Where bail has been granted under the proviso to Section 167(2) for the default of the prosecution in not completing the investigation in sixty days after, the defect is cured by the filing of a chargesheet, the prosecution may seek to have the bail cancelled on the ground that the accused has committed a non-bailable offence and that it is necessary to arrest him and commit him to custody. In the last mentioned case, one would expect very strong grounds indeed.
And said :

The order for release on bail was not an order on merits but was what one may call an order-on-default, and order that could be rectified for special reasons after the defect was cured.
11. An order for release on bail under proviso (a) to Section 167(2) may appropriately be termed as an order-on-default. Indeed, it is a release on bail on the default of the prosecution in filing charge-sheet within the prescribed period.

The right to bail under Section 167(2) proviso (a) thereto is absolute. It is a legislative command and not Court's discretion. If the investing agency fails to file charge-sheet before the expiry of 90/60 days, as the case may be, the accused in custody should be released on bail.

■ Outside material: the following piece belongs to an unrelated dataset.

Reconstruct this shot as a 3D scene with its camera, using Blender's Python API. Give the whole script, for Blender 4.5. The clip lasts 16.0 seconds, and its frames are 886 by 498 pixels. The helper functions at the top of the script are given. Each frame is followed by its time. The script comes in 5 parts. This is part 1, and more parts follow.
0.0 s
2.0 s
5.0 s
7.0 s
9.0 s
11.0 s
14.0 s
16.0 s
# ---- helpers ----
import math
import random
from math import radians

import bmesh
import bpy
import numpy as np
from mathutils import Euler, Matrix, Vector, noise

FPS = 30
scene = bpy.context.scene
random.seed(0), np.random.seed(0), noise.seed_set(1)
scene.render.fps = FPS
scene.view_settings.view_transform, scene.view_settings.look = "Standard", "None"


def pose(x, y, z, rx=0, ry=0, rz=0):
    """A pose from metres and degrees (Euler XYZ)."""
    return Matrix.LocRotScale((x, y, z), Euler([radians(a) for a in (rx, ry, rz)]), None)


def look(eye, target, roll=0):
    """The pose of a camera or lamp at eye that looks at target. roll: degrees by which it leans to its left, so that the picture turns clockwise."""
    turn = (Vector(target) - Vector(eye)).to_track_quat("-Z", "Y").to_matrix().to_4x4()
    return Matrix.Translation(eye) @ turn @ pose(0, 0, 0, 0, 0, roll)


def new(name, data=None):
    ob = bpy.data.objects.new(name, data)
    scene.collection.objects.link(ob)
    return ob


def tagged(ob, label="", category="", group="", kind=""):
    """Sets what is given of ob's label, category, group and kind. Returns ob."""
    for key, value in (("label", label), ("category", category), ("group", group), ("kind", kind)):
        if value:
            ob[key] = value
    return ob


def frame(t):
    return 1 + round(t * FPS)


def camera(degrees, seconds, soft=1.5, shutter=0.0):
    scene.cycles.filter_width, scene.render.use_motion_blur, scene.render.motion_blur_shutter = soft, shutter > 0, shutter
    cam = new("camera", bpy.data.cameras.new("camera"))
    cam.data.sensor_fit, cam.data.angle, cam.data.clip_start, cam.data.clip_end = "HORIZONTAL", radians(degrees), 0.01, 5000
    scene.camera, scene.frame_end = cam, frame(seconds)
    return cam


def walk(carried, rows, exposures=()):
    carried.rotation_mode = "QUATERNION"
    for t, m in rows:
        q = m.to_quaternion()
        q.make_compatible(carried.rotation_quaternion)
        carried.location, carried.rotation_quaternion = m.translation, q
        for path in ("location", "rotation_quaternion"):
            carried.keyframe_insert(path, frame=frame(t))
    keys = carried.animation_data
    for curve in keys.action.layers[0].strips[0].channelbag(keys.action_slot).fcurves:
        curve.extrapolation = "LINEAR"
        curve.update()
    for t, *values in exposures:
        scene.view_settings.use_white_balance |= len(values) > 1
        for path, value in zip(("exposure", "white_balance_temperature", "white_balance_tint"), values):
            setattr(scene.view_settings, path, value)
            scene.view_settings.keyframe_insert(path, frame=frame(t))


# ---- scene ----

But at that stage, merits of the case are not to be examined. Not at all. In fact, the Magistrate has no power to remand a person beyond the stipulated period of 90/60 days. He must pass an order of bail and communicate the same to the accused to furnish the requisite bail bonds.
12. The accused cannot, therefore, claim any special right to remain on bail. If the investigation reveals that the accused has committed a serious offence and charge-sheet is filed, the bail granted under proviso (a) to Section 167(2) could be cancelled.

13. I examined the material on record. The offences alleged are of serious nature. I am of the opinion that the discretion exercised by the High Court does not call for any interference. The Petitions, are, therefore, rejected.